For Baumann’s works speak in simple, easy statements, and yet this does nothing to relieve their ambiguity. The elements that make up her works are rarely made to speak directly or didactically, but present themselves silently, in a manufactured yet highly material way. This opens the path to a physical and subjective realm for the viewer (interestingly, Baumann herself often seems like a distant conceptual orchestrator, behind the scenes rather than tactilely involved herself). The silence and brevity of her works leaves a vast space. The work is constantly eluding the grasp, as it cannot be pinned to any number of words, except perhaps those that share the work’s difficulty in analysis.
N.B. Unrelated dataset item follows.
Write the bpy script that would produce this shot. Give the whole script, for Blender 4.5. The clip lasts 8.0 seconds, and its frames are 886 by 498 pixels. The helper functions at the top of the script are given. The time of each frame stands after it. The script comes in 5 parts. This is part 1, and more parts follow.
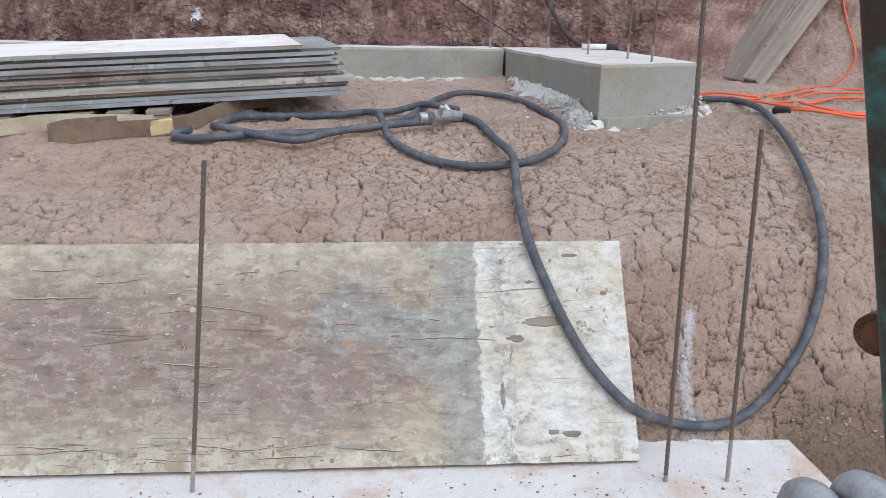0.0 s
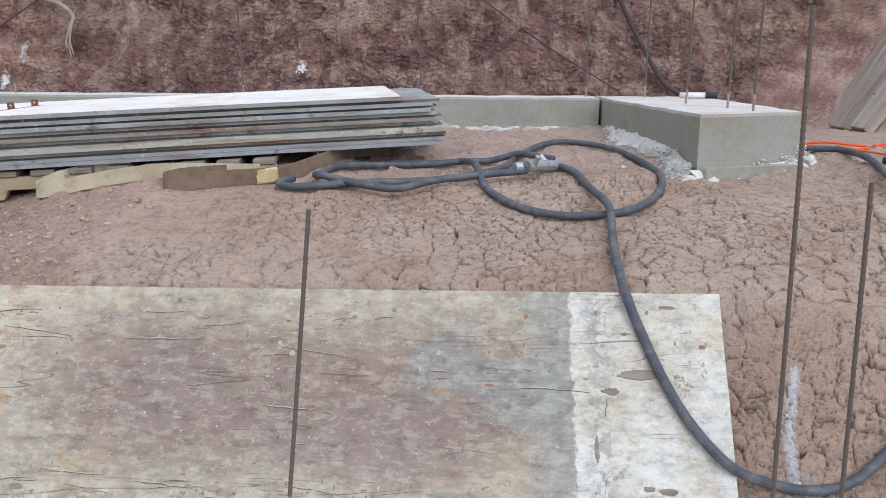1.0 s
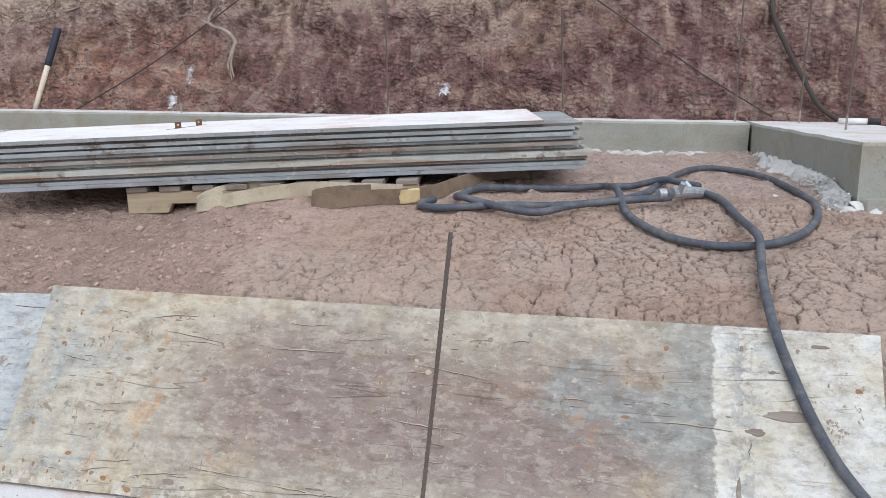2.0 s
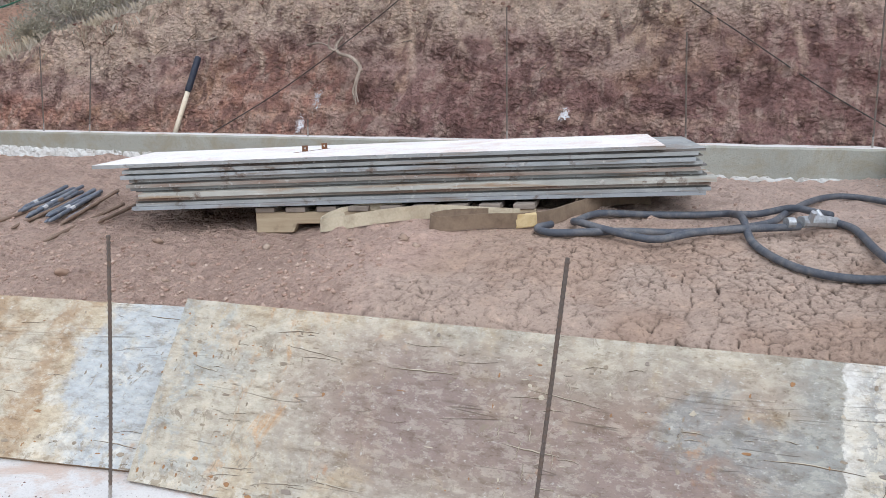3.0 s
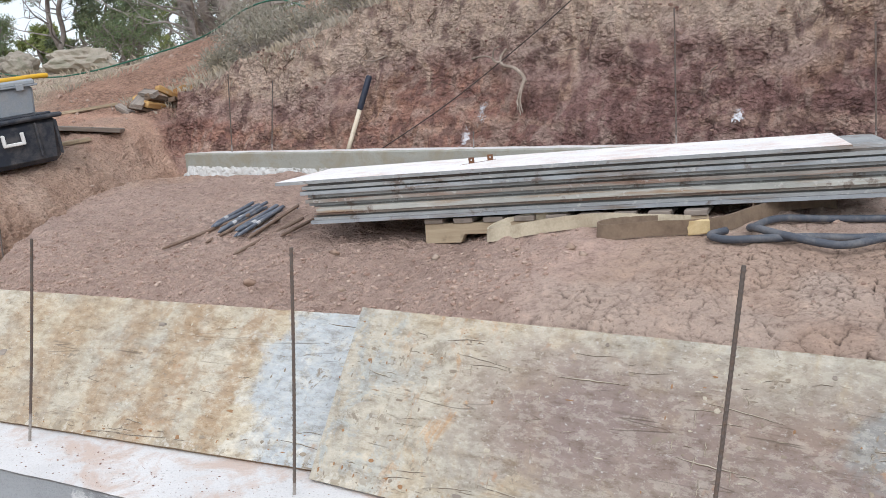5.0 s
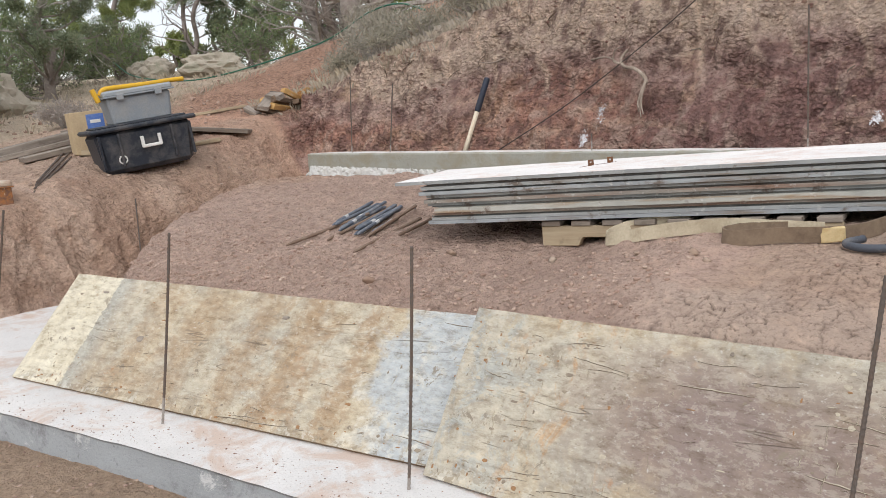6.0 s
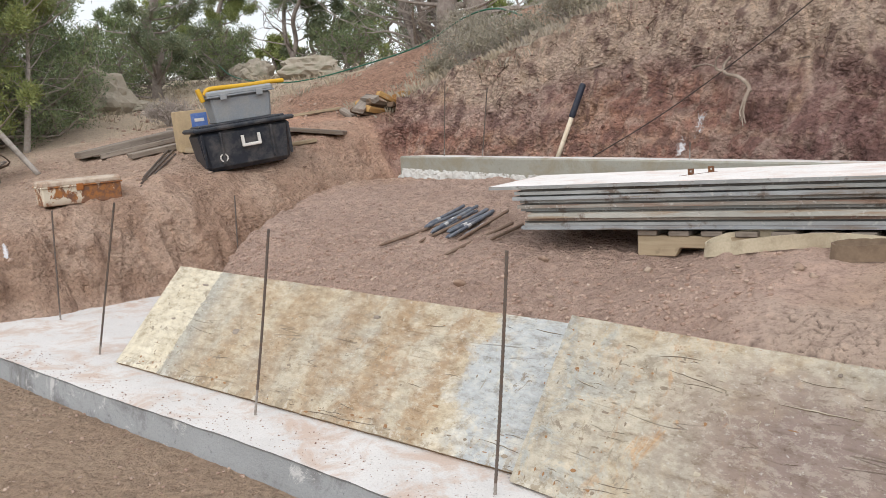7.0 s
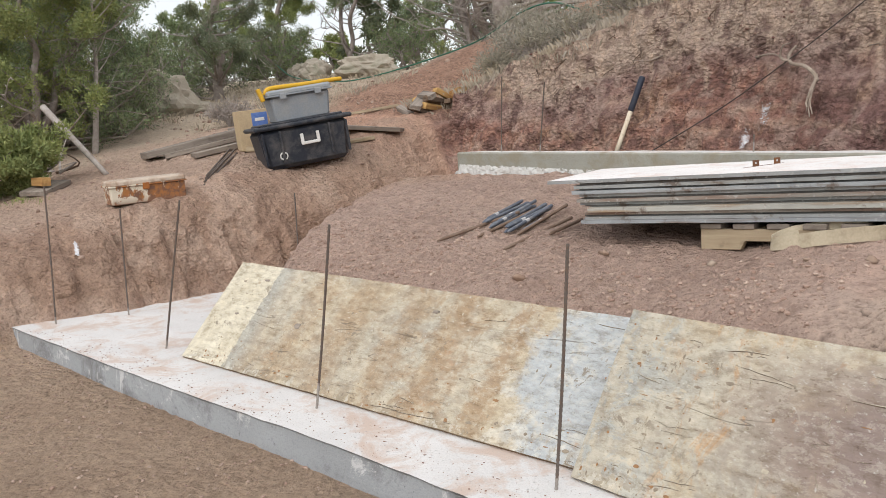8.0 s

Yet there is something else worth mentioning: Baumann does not stand in any sort of antagonistic relationship to much of the art world, her work is favourable to gallery spaces, and is enticing to gallery goers. It is almost perfectly suited to this situation in fact. The apparent interest and inquiry it has into the spectacle seems at odds with the easy acceptance of the gallery going mode of viewership. Yet this is what Baumann’s work now deals with as the principle source of its dissonance: the distance between the means of communication and the absence of content from that communication. Her billboards, the automated colour field, the colour clocks and manoeuvres all present a misappropriation of a means of communication, and a realignment towards something much less pragmatic and didactic. The mode of perception in the gallery space is, so far, upheld as one that can display to us something about – and perhaps an alteration of – the modes of perception we are engaged in outside the white walls.